Most real-world medallion pipelines use exactly these patterns, and now they qualify for incremental processing without being rewritten. The built-in optimal refresh engine examines each refresh, evaluates the volume of changed data against the cost of a full recomputation, and automatically chooses the faster path.

Using unsupported constructs doesn’t prevent you from creating the MLV — it only means Fabric uses a full refresh instead of an incremental one. Optimal refresh automatically falls back to full when needed. If you want to force a full refresh manually (for example, to reprocess data after a correction), there’s a one-liner:

REFRESH MATERIALIZED LAKE VIEW silver.cleaned_order_data FULL;

3. PySpark Authoring (Preview)

SQL is great until your transformation logic involves a custom Python library, an ML inference call, or a UDF that wraps complex business rules. Previously, MLVs were SQL-only, and that was a hard wall.

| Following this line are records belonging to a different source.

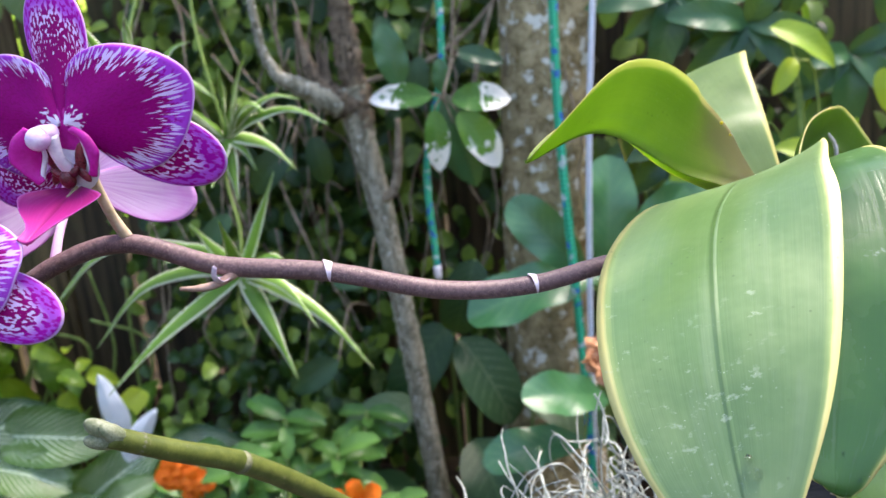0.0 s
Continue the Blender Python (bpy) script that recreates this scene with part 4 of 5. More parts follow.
    right = [n0 + (0.0018, 0.0004, 0.001), b * 0.62 + n0 * 0.38 + (0, 0.0010, 0.0006), b, b * 0.72 + t * 0.28 + (0.0006, 0, 0.0004), b * 0.33 + t * 0.67 + (0.0014, 0.0006, 0), t + (blunt, 0.3 * blunt, 0)]
    mid = [n0, n0 * 0.82 + t * 0.18 + (0, 0.0002, 0.0012), n0 * 0.62 + t * 0.38 + (0, 0, 0.0016), n0 * 0.42 + t * 0.58 + (0, 0, 0.0014), n0 * 0.2 + t * 0.8 + (0, 0, 0.0006), t]
    part("lip", lofted_leaf(left, mid, right, 30, 21, 0.0008, 0.0005), LIP_BLADE, body, "magenta pointed lip", m=M)
    part("crease", tube([n0 + (0, -0.0002, 0.0008), n0 * 0.9 + mid[1] * 0.1 + (0, -0.0002, 0.0010), mid[1] + (0, -0.0001, 0)], [0.0009, 0.0007, 0.0002], 8, 12), PEDICEL, body, "tan crease of the lip", m=M)
    return body


SEP = [(90, 39, 0.98, 6), (-28, 39, 1.14, 12), (-150, 43, 1.17, 10)]
HEART_HIGH = {
    "cap": (-0.0025, -0.0012, 0.0135), "foot": (-0.0012, -0.0150, 0.0050), "callus": (-0.0016, -0.0158, 0.0079), "neck": (-0.0020, -0.0193, 0.0040),
    "lobe_left": ((-0.0088, -0.0160, 0.0115), (-0.0142, -0.0078, 0.0132), (-0.0078, 0.0010, 0.0116), (-0.0062, -0.0075, 0.0085)),
    "lobe_right": ((0.0078, -0.0157, 0.0078), (0.0112, -0.0080, 0.0092), (0.0043, -0.0008, 0.0070), (0.0052, -0.0080, 0.0055)),
    "lip_left": (-0.0142, -0.0181, 0.0139), "lip_right": (0.0110, -0.0196, 0.0139), "tip": (-0.0018, -0.0260, 0.0329),
}
HEART_LOW = {
    "cap": (-0.0012, -0.0075, 0.0138), "foot": (0.0000, -0.0152, 0.0000), "callus": (-0.0023, -0.0172, 0.0004), "neck": (-0.0029, -0.0202, -0.0036),
    "lobe_left": ((-0.0085, -0.0186, 0.0035), (-0.0142, -0.0122, 0.0100), (-0.0065, -0.0034, 0.0106), (-0.0060, -0.0110, 0.0050)),
    "lobe_right": ((0.0050, -0.0176, -0.0030), (0.0082, -0.0110, 0.0050), (0.0046, -0.0037, 0.0078), (0.0040, -0.0110, 0.0035)),
    "lip_left": (-0.0145, -0.0238, 0.0026), "lip_right": (0.0098, -0.0212, 0.0004), "tip": (-0.0028, -0.0366, 0.0156),
}
flower((-0.105, 0.270, 0.790), (0.988, -0.14, 0.0), (-0.03, -0.12, 0.99), 1.0, "open magenta moth orchid flower with white streaks", (0.995, 1.01), SEP, HEART_HIGH, seed=0)
flower((-0.1448, 0.244, 0.7538), (0.962, -0.255, -0.05), (0.15, 0.28, 0.95), 0.98, "open magenta moth orchid flower with a yellow throat", (0.88, 1.11), [(98, 39, 1.02, 6), (-17, 37, 1.10, 13), (-162, 37, 1.22, 12)], HEART_LOW, seed=7)
flower((-0.1265, 0.312, 0.768), (-0.64, -0.77, 0.0), (0.0, 0.0, 1.0), 1.0, "pale lilac back of a moth orchid flower facing the fence", (0.95, 0.95), [(90, 38, 0.95, 4), (-22, 44, 1.12, 5), (-158, 44, 1.12, 5)], seed=11, back=True)
part("flower_stalk", tube([(-0.106, 0.293, 0.749), (-0.1085, 0.290, 0.758), (-0.1095, 0.284, 0.772), (-0.107, 0.275, 0.786)], [0.0021, 0.0017, 0.0017, 0.0024], 10, 20), PEDICEL, orchid, "tan flower stalk")
part("flower_stalk", tube([(-0.130, 0.2885, 0.743), (-0.129, 0.294, 0.752), (-0.128, 0.303, 0.762), (-0.1275, 0.310, 0.768)], [0.0017, 0.0015, 0.0015, 0.0022], 10, 16), PEDICEL_PINK, orchid, "lilac flower stalk")
part("flower_stalk", tube([(-0.160, 0.281, 0.727), (-0.157, 0.272, 0.737), (-0.151, 0.258, 0.750), (-0.148, 0.248, 0.755)], [0.0018, 0.0016, 0.0016, 0.0022], 10, 16), PEDICEL, orchid, "tan flower stalk")


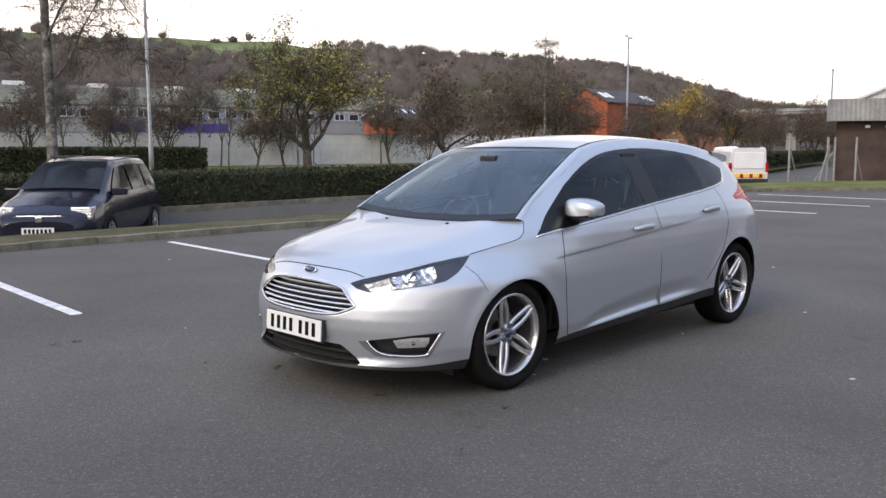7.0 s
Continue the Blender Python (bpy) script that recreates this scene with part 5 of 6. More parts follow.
birch("tall nearly bare silver birch with drooping twigs", pose(3.4, 18.6, 0.55), 12.5, 0.135, 22, 2.5, 5.0, 15500, 12500)
slim = birch("slender bare silver birch beyond the hoarding", pose(42.0, 33.5, -0.3, rz=40), 9.8, 0.10, 29, 4.2, 1.7, 1300, 900, "slender birches")
copy_thing(slim, pose(-18.2, 46.0, 0.2, rz=170)).scale = (0.95, 0.95, 0.95)
copy_thing(slim, pose(29.5, 45.0, 0.0, rz=250)).scale = (0.75, 0.75, 0.75)
tree("small_autumn_tree", "small leaning tree with drooping brown branches", pose(17.2, 18.0, 0.5), 3.6, 0.10, 23, BARK, 5, 0.62, -0.02, (0, 3, 3, 3, 3, 4), 0.24, 1500, 0.4, 0.45, LEAF_BROWN, 2600, 0.05, 0.22, (-0.3, 0.1))
bare = tree("bare_tree", "slender bare young tree by the hoarding", pose(-11.5, 48, 0.25), 5.2, 0.06, 24, BARK, 5, 0.42, 0.05, (0, 3, 3, 3, 3, 3), 0.34, 900, 0.4, 0.0, None, 0, group="bare trees by the hoarding")
for x, y, s, a in ((-5.8, 50, 1.05, 60), (3.2, 52, 0.85, 140), (14.2, 46, 1.0, 200), (17.8, 49, 0.95, 80), (22.0, 45, 1.0, 310), (26.5, 49, 0.8, 20), (-20.5, 52, 1.35, 100), (-24.5, 55, 1.2, 250), (37, 45, 0.9, 45), (33.0, 48.0, 0.8, 12), (-13.2, 47, 0.75, 190), (-9.5, 62, 1.7, 33), (6.5, 60, 1.5, 220), (9.5, 70, 1.9, 15), (20.5, 64, 1.7, 75), (29.0, 61, 1.8, 160), (36, 58, 1.5, 300), (-14.8, 68, 1.9, 265), (-28, 60, 1.6, 45), (12.5, 43.5, 0.85, 30), (17.3, 43.5, 0.95, 190), (23.0, 44.0, 0.9, 280)):
    copy_thing(bare, pose(x, y, 0.25, rz=a) @ Matrix.Diagonal((s, s, s, 1))).scale = (s, s, s)
brown_tree = tree("brown_tree", "leafless twiggy brown roadside tree", pose(48, 40, 0), 6.2, 0.12, 26, BARK, 5, 0.5, 0.03, (0, 3, 3, 3, 3, 4), 0.25, 2200, 0.8, 0.05, LEAF_BROWN, 2300, 0.085, 0.45, group="roadside trees")
for x, y, s, a in ((9.5, 52, 1.05, 30), (14.8, 54, 1.15, 140), (19.5, 51, 1.0, 250), (24.5, 54, 1.15, 10), (30.0, 51, 0.95, 80), (34.5, 54, 1.05, 300), (39, 42, 0.75, 20), (60, 44, 1.1, 70), (54, 34, 0.8, 130), (67, 40, 0.95, 200), (74, 36, 1.0, 260), (83, 38, 0.9, 320), (92, 36, 0.95, 40), (70, 30.5, 0.7, 95), (80, 29, 0.75, 150), (44, 52, 1.2, 290), (-54, 114, 1.7, 30), (-43, 120, 1.8, 80), (52, 55, 1.15, 10), (100, 32, 0.9, 110), (63, 33, 0.75, 222), (41.5, 37.5, 1.25, 33), (46.0, 35.5, 1.3, 140), (88, 31, 0.85, 15), (97, 37, 0.9, 200), (106, 36, 1.0, 75), (112, 30, 1.0, 310), (76, 33, 0.8, 180), (94, 28, 0.75, 260)):
    s *= 1.3 if x > 62 else 1.0
    copy_thing(brown_tree, pose(x, y, -0.2, rz=a)).scale = (s * 0.82, s * 0.82, s * 0.72)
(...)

With PySpark authoring, you can now create, refresh, and replace MLVs from Fabric notebooks using PySpark and the familiar DataFrameWriter API. The fmlv module exposes a decorator-based pattern, documented in the official PySpark MLV reference:

import fmlv
from pyspark.sql import functions as F

@fmlv.materialized_lake_view(
    name="LH1.silver.customer_silver",
    comment="Cleaned & enriched customer silver MLV",
    partition_cols=["year", "city"],
    table_properties={"delta.enableChangeDataFeed": "true"},
    replace=True
)
@fmlv.check(name="non_null_sales", condition="sales IS NOT NULL", action="DROP")
def customer_silver():
    df = spark.read.table("bronze.customer_bronze")
    cleaned_df = df.filter(F.col("sales").isNotNull())
    return cleaned_df

This decorator pattern allows PySpark-defined MLVs to participate in the same dependency tracking, refresh scheduling, and data quality enforcement as their SQL counterparts, while giving you the full flexibility of Python for complex transformation logic.

PySpark authoring remains in preview at GA, but its inclusion signals that MLVs are being designed for the full range of real-world use cases — not just the ones that fit neatly into a SQL statement.